Cada cueva con su sello particular. Aquí tienen el resultado de nuestra primera ruta de visitas. La de Jesús Perona,  fue la primera que visitamos en la calle Santa Quiteria, después la de Juana Jiménez Sobrino, en la calle Garcilaso que luego veríamos de nuevo con motivo de las visitas teatralizadas de Pavón; admiramos las largas y majestuosas cuevas de  Bodegas Osborne,  y las de otras grandes entidades vitícolas de la ciudad como Verum, Peinado o Vinumar que también aprovecharon el subsuelo de la ciudad para elaborar sus afamados productos. Disfrutamos también en la de Cándida Grueso, con la que tanto reímos en aquella tarde de lluvia en la que José María golpeaba con un viejo remecedor de vino las bombillas para que volviera la luz; y en la de Carmen Rodrigo, propietaria junto  a su hermano Vicente. Nos encantó la de Consola y Carmen Perona en la calle Oriente, propietarias de la cueva de la familia Astilleros,  cuidada con mucho mimo y cariño;  la de Manuel Carrasco, de 1850, una maravilla que contiene valiosos elementos de ingeniería industrial; la de Vicente Gallego, reformada con muy buen criterio; la de Carmen Jiménez, cueva antiquísima muy bien conservada; la cueva blanca de Consuelo Carretero y la cueva taurina de Jesús Carretero que nos encantó por su original enfoque o la de Isabel Serna, que pudimos admirar bajo una mágica luz.

Por  todos los rincones de la ciudad.

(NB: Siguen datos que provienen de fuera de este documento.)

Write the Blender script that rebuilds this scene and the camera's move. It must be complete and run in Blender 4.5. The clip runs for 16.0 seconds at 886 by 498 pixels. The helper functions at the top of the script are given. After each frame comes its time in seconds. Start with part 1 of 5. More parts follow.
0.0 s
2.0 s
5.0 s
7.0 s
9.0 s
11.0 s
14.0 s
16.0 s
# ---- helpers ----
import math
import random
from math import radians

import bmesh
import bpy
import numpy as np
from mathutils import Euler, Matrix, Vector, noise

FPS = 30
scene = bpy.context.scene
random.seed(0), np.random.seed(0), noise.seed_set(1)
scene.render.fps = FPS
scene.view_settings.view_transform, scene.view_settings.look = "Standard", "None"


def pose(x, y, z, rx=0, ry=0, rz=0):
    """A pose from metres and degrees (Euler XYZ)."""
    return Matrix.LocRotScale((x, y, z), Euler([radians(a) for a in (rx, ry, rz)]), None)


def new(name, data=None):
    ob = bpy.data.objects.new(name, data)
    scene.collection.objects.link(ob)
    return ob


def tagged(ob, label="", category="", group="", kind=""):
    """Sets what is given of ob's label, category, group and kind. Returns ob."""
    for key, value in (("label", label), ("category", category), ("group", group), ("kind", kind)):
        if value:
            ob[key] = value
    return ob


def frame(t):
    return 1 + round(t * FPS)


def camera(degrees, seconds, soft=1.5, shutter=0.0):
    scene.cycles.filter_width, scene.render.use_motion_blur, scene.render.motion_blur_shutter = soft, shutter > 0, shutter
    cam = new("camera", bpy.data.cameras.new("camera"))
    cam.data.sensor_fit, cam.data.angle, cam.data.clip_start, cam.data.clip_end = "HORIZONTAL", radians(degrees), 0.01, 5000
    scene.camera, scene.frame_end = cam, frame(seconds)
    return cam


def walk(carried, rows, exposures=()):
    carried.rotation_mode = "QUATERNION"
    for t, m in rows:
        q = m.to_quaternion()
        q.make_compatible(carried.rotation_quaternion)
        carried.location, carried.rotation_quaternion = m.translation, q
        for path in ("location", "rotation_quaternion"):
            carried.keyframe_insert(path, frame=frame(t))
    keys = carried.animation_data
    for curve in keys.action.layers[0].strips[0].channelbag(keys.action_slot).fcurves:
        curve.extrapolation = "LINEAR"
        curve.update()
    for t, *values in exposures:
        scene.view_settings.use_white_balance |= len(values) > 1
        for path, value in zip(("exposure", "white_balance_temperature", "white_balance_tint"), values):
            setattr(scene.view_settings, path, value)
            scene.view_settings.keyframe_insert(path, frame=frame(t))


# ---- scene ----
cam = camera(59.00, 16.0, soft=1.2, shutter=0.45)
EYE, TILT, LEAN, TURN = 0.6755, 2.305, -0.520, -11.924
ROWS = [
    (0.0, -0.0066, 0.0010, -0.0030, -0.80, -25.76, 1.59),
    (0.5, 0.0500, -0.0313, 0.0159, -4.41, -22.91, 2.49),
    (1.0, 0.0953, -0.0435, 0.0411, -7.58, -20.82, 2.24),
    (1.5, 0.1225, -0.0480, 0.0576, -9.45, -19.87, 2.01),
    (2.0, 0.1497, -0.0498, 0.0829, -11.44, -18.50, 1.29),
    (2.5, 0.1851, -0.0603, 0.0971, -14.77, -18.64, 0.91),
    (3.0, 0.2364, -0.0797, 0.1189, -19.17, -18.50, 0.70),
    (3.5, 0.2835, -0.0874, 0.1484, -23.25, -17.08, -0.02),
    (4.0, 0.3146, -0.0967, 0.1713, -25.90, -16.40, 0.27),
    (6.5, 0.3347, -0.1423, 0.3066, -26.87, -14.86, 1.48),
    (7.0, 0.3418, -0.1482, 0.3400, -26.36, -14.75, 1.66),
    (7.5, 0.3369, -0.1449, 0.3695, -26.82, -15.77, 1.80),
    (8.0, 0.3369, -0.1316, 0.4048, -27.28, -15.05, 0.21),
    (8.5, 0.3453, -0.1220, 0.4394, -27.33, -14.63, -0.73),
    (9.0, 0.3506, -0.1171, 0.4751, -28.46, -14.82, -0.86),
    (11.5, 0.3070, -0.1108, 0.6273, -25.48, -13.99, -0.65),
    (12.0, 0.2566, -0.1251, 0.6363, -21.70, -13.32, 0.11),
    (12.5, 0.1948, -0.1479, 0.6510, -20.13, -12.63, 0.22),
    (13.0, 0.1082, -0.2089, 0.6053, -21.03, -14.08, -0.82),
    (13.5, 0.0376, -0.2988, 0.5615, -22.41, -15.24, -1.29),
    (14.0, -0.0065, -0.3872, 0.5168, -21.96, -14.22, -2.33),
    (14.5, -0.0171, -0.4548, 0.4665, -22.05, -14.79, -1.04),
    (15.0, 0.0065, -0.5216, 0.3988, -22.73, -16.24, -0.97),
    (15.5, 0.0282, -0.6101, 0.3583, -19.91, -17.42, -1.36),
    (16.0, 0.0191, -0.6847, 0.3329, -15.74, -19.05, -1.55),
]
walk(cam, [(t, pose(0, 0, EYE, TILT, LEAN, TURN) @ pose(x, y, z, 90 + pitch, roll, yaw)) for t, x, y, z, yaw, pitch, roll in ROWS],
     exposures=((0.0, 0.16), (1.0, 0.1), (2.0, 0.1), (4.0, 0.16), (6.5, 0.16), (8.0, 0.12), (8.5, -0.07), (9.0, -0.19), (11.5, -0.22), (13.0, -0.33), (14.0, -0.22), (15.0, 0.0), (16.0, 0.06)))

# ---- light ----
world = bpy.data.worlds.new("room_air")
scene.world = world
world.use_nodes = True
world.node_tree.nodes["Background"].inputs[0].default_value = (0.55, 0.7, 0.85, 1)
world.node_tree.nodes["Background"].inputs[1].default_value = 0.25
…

Maravillosas cuevas que nos llevaron a todos los rincones de la ciudad. En la calle Concordia admiramos la cueva honda de la familia Picazo Menchén; la de Luis Moraleda donde encontramos una curiosa entrada en una tinaja perforada; la de Cleme y Ascensión Ruiz Moreno, construida hace ¡170 años!; la de Antonio Salinas, llena de arte, historia y solera; la de Pedro Navarro, de las últimas de la ciudad en las que se elaboró vino; dos cuevas de la familia Ropero conservadas con toda su esencia y autenticidad; la de Altosa, rodeada de una impecable arquitectura industrial; la cueva de Emilia Bolós que nos deslumbró por su blancura; las cuevas de Jesús Sánchez Torres o la del ex alcalde, Javier Lozano, que en realidad eran dos perfectamente integradas; las dos joyas que encontramos en la calle Dulcinea, una de Apolonio Peco y otra de Ángel Jimenez o  la de Alfonso López Oliva, con más de 150 años dotada ahora de una maravillosa iluminación.

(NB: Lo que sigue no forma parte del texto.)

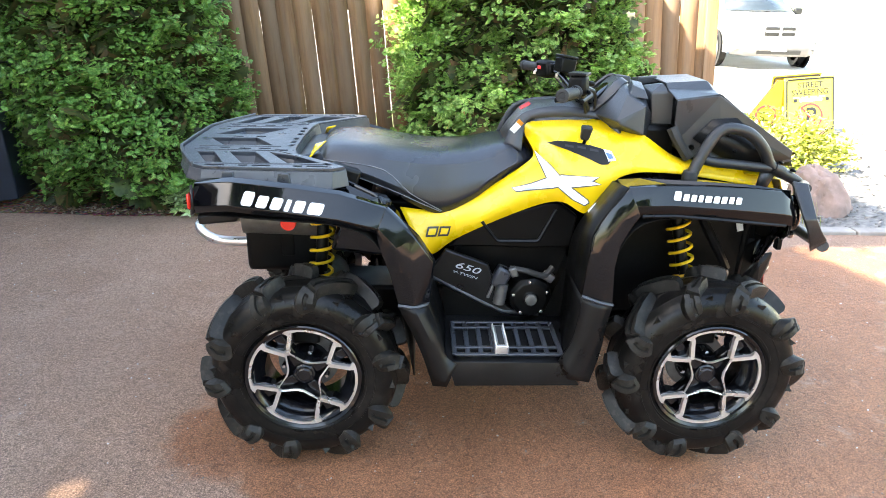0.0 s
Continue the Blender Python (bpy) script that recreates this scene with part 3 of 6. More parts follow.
def scatter(name, material, base_v, base_f, places, axes, sizes, parent, label=""):
    """Many small leaves as one mesh: each base leaf placed with its own axes and size."""
    n, k = len(places), len(base_v)
    v = places[:, None, :] + sizes[:, None, None] * np.einsum("kj,nji->nki", base_v, axes)
    f = base_f[None] + (np.arange(n) * k)[:, None, None]
    me = bpy.data.meshes.new(name)
    v, f = v.reshape(-1, 3), f.reshape(-1, f.shape[-1])
    me.vertices.add(len(v)); me.vertices.foreach_set("co", v.ravel())
    me.loops.add(f.size); me.loops.foreach_set("vertex_index", f.ravel().astype(np.int32))
    me.polygons.add(len(f)); me.polygons.foreach_set("loop_start", np.arange(len(f), dtype=np.int32) * f.shape[1])
    me.update(calc_edges=True)
    me.materials.append(M[material])
    ob = new(name, me)
    if parent:
        ob.parent = parent
    if label:
        ob["label"] = label
    return ob


def unit(a):
    return a / np.maximum(np.linalg.norm(a, axis=-1, keepdims=True), 1e-9)


def evergreen(cx, cy, rx, ry, height, count, material, seed, label):
    """An arborvitae shrub: stems inside, crown of many flat sprays over a lumpy outline."""
    rng = np.random.default_rng(seed)
    t = empty("evergreen_shrub", pose(cx, cy, gz(cx)), label, "shrub", group="evergreen shrubs by the fence")

    def radius(h, a):
        prof = np.interp(h / height, [0, 0.06, 0.16, 0.4, 0.7, 0.9, 1], [0.62, 0.86, 0.97, 1.0, 0.92, 0.66, 0.12])
        lump = 1 + 0.07 * np.sin(3 * a + 5 * h + seed) + 0.06 * np.sin(7 * a - 9 * h + 2 * seed) + 0.05 * np.sin(13 * a + 14 * h) + 0.04 * np.sin(22 * a - 23 * h + seed)
        return prof * lump * (1 - 0.11 * np.clip((h - 0.45) / 0.7, 0, 1))
    h = rng.uniform(0.03, 1, count) ** 0.95 * height
    a = rng.uniform(0, 2 * np.pi, count)
    depth = 1 - np.abs(rng.normal(0, 0.085, count)) + rng.uniform(-0.02, 0.05, count)
    # clumps: pull sprays towards the tips of branchlets
    g = rng.uniform(0, 1, (count, 1))
    nc = count // 34
    ch, ca = rng.uniform(0.03, 1, nc) ** 0.95 * height, rng.uniform(0, 2 * np.pi, nc)
    pick = rng.integers(0, nc, count)
    loose = rng.uniform(size=count) > 0.90
    h = np.where(loose, h, ch[pick] + rng.normal(0, 0.020, count))
    a = np.where(loose, a, ca[pick] + rng.normal(0, 0.052 / max(rx, ry), count))
    h = np.clip(h, 0.04, height)
    bulge = rng.uniform(-0.15, 0.09, nc)[pick]
    r = radius(h, a) * (depth + bulge)
    p = np.stack([rx * r * np.cos(a), ry * r * np.sin(a), h], -1)
    out = unit(np.stack([np.cos(a) / rx, np.sin(a) / ry, np.full(count, 0.10)], -1))
    # sprays of one branch lie like shingles: out and a little up, drooping at the tip
    swing = rng.normal(0, 0.45, (nc, 3))[pick]
    way = unit(out * 0.8 + swing + rng.normal(0, 0.30, (count, 3)) + np.array([0, 0, 0.22]))
    nrm = unit(out * 0.55 + np.array([0, 0, 0.85]) + 0.5 * swing + rng.normal(0, 0.22, (count, 3)))
    side = unit(np.cross(nrm, way))
    nrm = np.cross(way, side)
    axes = np.stack([way, side, nrm], 1)
    scatter("crown", material, FV, FF, p, axes, rng.uniform(0.023, 0.048, count), t)
    # inner shade: brown twigs and stems
    rr = random.Random(seed)
    for i in range(5):
        x, y = rr.uniform(-0.35, 0.35) * rx, rr.uniform(-0.3, 0.3) * ry
        tube([(x * 0.8, y * 0.8, -0.05), (x, y, height * 0.4), (x * 1.2, y * 1.2, height * 0.9)], 0.035, 7, r2=0.008, bm=(bm := bmesh.new()))
        part("stem", bm, "bark", t)
    bm = bmesh.new()
    for i in range(420):
        aa, hh = rr.uniform(0, 6.283), rr.uniform(0.05, 0.95) * height
        q = float(radius(np.array([hh]), np.array([aa]))[0])
        a0, a1 = rr.uniform(0.1, 0.3), rr.uniform(0.8, 0.97)
        tube([(rx * q * a0 * math.cos(aa), ry * q * a0 * math.sin(aa), hh - 0.12), (rx * q * a1 * math.cos(aa), ry * q * a1 * math.sin(aa), hh)], 0.007, 4, r2=0.002, bm=bm, cap=False)
    tagged(part("dry_growth", bm, "bark", t), kind="stuff")
    # dense foliage in the middle, its dark leaf colour standing in for shade
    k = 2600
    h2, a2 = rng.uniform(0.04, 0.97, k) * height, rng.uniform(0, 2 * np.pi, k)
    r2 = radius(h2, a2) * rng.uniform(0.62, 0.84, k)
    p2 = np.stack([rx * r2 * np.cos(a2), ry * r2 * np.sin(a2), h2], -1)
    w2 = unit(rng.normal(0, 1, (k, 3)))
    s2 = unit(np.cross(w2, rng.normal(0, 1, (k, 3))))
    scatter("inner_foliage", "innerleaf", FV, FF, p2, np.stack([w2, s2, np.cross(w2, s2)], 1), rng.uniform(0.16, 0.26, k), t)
    return t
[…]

El lugar de trabajo de varias generaciones. Fue también una gozada ver la de Juan Ignacio Martínez, Nacho el de los mostos, la cueva que su abuelo fue agrandando poco a poco; la de Julián Espinosa, utilizada por tres generaciones; la de Estrella Marquina pacientemente reconstruida como homenaje a dos familias bodegueras y la de Manuel Casero, construida a finales del XIX que conserva todo su encanto. En la calle Oriente vimos la de Marcelino Novillo, cargada de entrañables recuerdos familiares; en la calle Dulcinea paramos en la de Joaquín Patón y Pilar Valentín, una cueva con mucho embrujo literario; visitamos de la Paco Díaz en la calle Doña Crisanta, que su propietario prepara con celo para que lleguen muchos visitantes; la cueva de Sinforiano abundante en colores que nos enseñó Félix Díaz; la de Francisco Jiménez y sus espectaculares arcos lobulados; la de Francisco Carretero que estuvo activa hasta el 2005; la de la familia Cuesta, con dos siglos de antigüedad, la denominada Cueva de Ceferino, una de las más visitadas de la ciudad, muy hermosa en sus tonos blanco y añil.

Vestigios de la más pura tradición vitícola. Y seguimos viendo cuevas. La de Antonio Ortiz y Elena conservada tal  y como se trabajo en ella; la de Bodegas Dinastía, donde sabiamente se combina tradición con modernidad; la de Pepe Ropero, una joya de 1890; la de Emilio Villena y Vicenta Cepeda, que nos impresionó por su largura y belleza de sus elementos constructivos; la de Andrés Jiménez Virutas, conservada magníficamente por unos propietario que aman la tradición de las cuevas; la de Mónico Lara, abundante en vestigios de la más pura tradición vitícola; la de Andújar, y utilizada por cuatro generaciones de esta familia de vinateros y carniceros que contiene una valiosa colección de antiguos aperos; la de María Luisa Olmedo, con su doble moldura y el hueco de una antigua noria; la de la familia Treviño Chinchilla, que sobrevivió a un terremoto de baja intensidad y está maravillosamente cuidada; la de la familia Cañas Parra, con su original jaraíz en la parte baja; la de Vicente Carretero y Asunción Casero, la más luminosa de cuantas vimos y la de Antonio Carmona, de actividad efímera pero preciosa.

Y con el genial Pavón que empezamos,  terminamos. “Solo bajábamos a la cueva normal en los meses de calor. En el primer descanso de la escalera, el que se veía desde arriba si estaba la puerta abierta, ponían a refrescar los botijos,  las botellas de vino, el cesto de la fruta, las sandías, el jarro de la leche; y ya cerca de la feria, los melones chinos. Del descansillo que digo, salía la segunda escalera, muy corta, que llevaba a la cueva propiamente dicha, donde caía en campana la luz de la lumbrera, y se veían con la panza un poco iluminada las seis tinajas rojiverdes, en las que solo debieron hacer vino los fundadores de la casa, porque en los tiempos nuestros no hubo allí pisas y ni siquiera jaraíz. Y al fondo, más allá de las tinajas, la rampa escurridiza que llevaba hasta la cueva honda”. 

Ha sido muy placentero este recorrido por las cuevas de Tomelloso, y lo mejor, es que todavía no ha concluido.